Spain on alert for worst drought in more than two decades

ALL signs point towards imminent drought in Spain. The reservoirs currently stand at critically low levels, while the rain looks set to stay away for the indefinite future.

According to the latest available figures, the reservoirs are at just 37 per cent of their total capacity, ten per cent less than at the same time last year. These levels don’t look set to improve any time soon as Aemet, the State Meteorological Agency, does not predict a high amount of rainfall in the coming weeks.

It’s safe to say the country has received significantly less rainfall than it has in recent years. Many towns in the region of Galicia have seen less than half their annual average rainfall of 1,500 litres per square meter, with areas such as Vigo and A Coruña receiving just 558 and 494 litres respectively.

For a drought to be declared, an average of 600 litres of rain per square meter has to be recorded, and the average currently stands at 645 litres. The last time water levels were recorded at such low levels was in 1995.
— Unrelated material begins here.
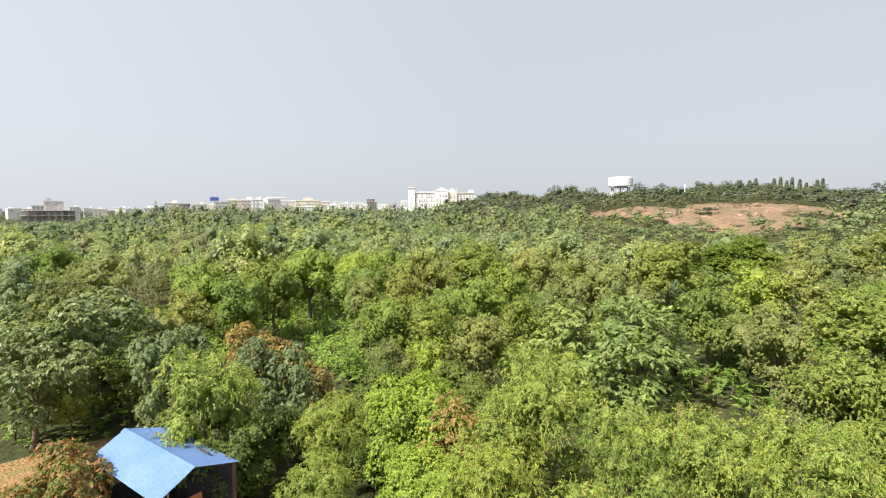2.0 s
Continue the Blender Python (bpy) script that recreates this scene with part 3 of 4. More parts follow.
def many(name, places, kinds, leaf, label, category):
    """Trees that nobody could count, in one object. places: x, y, z, height, width; kinds: crowns to choose from, with top 1 m over the root."""
    verts, corner, mats, lots, shade, base = [], [], [], [], [], 0
    for x, y, z, h, w in places:
        v, cn, n, nv = kinds[int(rng.integers(0, len(kinds)))]
        a = rng.uniform(0, 2 * np.pi)
        c, s = math.cos(a), math.sin(a)
        q = np.empty_like(v)
        q[:, 0] = (v[:, 0] * c - v[:, 1] * s) * w + x
        q[:, 1] = (v[:, 0] * s + v[:, 1] * c) * w + y
        q[:, 2] = v[:, 2] * h + z
        t = np.array([[x - 0.12, y, z - 0.3], [x + 0.12, y, z - 0.3], [x, y, z + h * 0.75], [x, y - 0.12, z - 0.3], [x, y + 0.12, z - 0.3], [x, y, z + h * 0.75]])
        verts += [q, t]
        shade += [nv @ np.array([[c, s, 0], [-s, c, 0], [0, 0, 1]]), np.tile([0.0, -1.0, 0.0], (6, 1))]
        corner += [cn + base, np.arange(6) + base + len(q)]
        faces = len(cn) // 3
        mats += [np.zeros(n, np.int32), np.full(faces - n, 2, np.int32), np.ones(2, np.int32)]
        lots.append(np.full(faces + 2, rng.random(), np.float32))
        base += len(q) + 6
    mats = np.concatenate(mats)
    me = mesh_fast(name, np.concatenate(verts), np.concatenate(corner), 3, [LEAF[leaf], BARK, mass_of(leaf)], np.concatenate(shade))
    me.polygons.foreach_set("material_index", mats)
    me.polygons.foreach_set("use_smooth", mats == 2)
    me.attributes.new("lot", "FLOAT", "FACE").data.foreach_set("value", np.concatenate(lots))
    return tagged(new(name, me), label, category, kind="stuff")


def far_crowns(count, twigs, per, leaf, width, rz=0.42, seed=0, lobes=7, clumps=4, core=0):
    made = []
    for i in range(count):
        g = np.random.default_rng(seed + i)
        v, cn, _, _, leaves, normals = crown(g, 0.34, rz, lobes, 0.19 if lobes < 6 else 0.16, clumps, 0.08, twigs, per, leaf, width, 0.15, 0.09, True, 0.25, core=core, mass=0.68)
        v[:, 2] += 1.0 - v[:, 2].max()
        made.append((v, cn, leaves, normals))
    return made


middle, outer, hill = [], [], []
for _ in range(30000):
    az, d = float(rng.uniform(-69, 59)), math.sqrt(rng.uniform(58.0 ** 2, 165.0 ** 2))
    x, y = spot(az, d)
    big = _ < 14000
    w = 4.0 + 7.5 * rng.random() ** 1.4 if big else float(rng.uniform(3.0, 4.6))
    if bare(az, d) or not clear(x, y, w * (0.5 if big else 0.4)):
        continue
    claim(x, y, w * (0.5 if big else 0.4))
    below = d > 88 and (-10 < az < 13 or 16 < az < 34)      # the wood is low under the open slope
    h = (float(rng.uniform(3.4, 5.2)) + 0.52 * w) * (0.9 if d > 100 else 1.0) if big else float(rng.uniform(2.8, 4.6))
    middle.append((x, y, float(land(x, y)), h * ((0.36 if -1.5 < az < 7 and d > 104 else 0.46 if d > 104 else 0.6) if below else 1.0), w))
for _ in range(45000):
    az, d = float(rng.uniform(-70, 60)), math.sqrt(rng.uniform(165.0 ** 2, 440.0 ** 2))
    x, y = spot(az, d)
    onhill = -25 < az < 54
    crest = onhill and d > (262 if az < 2 else 275)
    w = float(rng.uniform(6.5, 14.0)) if crest else float(rng.uniform(5.5, 10.0)) if onhill else 6.5 + 8.0 * rng.random() ** 1.5
    if bare(az, d) or (onhill and d > 330) or not clear(x, y, w * (0.3 if crest else 0.45)):
        continue
    claim(x, y, w * (0.3 if crest else 0.45))
    h = float(rng.uniform(4.0, 7.5)) + (2.0 if rng.random() < 0.08 else 0) + (float(rng.uniform(1.5, 5.0)) if not onhill and -59 < az < 0 and d > 250 and rng.random() < 0.3 else 0) + (1.2 if crest and az < 2 else 0)
    if crest:
        h = float(rng.uniform(3.8, 6.4)) * (1.0 + 0.45 * noise.noise((az * 0.6, 4.4, 1.0))) * (1.0 - 0.4 * float(smooth(12, 20, az)))
    if onhill and not crest:
        h *= 0.62
    if (-11 < az < 13.5 and d < 192) or (16 < az < 34 and d < 215):      # low scrub under the open slope
        h *= 0.5
    if -9 < az < -3.2 and 262 < d < 318:      # trees stay low round the water tank
        h *= 0.72
    if az < -61.5 and d > 230:      # low scrub before the unfinished building
        h *= 0.45
    (hill if onhill else outer).append((x, y, float(land(x, y)), h, w))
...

As of November 13, water levels in reservoirs along the Tagus River stood at just 40 per cent capacity but are likely to have dropped due to the shortage of rainfall in the past few weeks.

Meanwhile reservoirs along the Segura River, which many farmers rely upon to irrigate crops, have fallen to less than 14 per cent capacity.

According to Agroseguro, a farming insurance agency, about 1.4 million hectares of crops have been impacted by either frost or the lack of rainfall this year.

 Miguel Blanco, Secretary General of the Farmers’ Union COAG, said a 40 per cent loss has been recorded in vineyards alone, and claimed the situation was critical as 15 per cent of the irrigated farmland produces 50 per cent of the nation’s food.

Electricity prices are also on the rise due to the water shortage as Iberdrola, Spain’s largest power company, reported a 58 per cent dive in its hydroelectric power production between January and September. Companies are replacing this energy source with coal or gas to meet demand, which, in turn, is pushing up prices.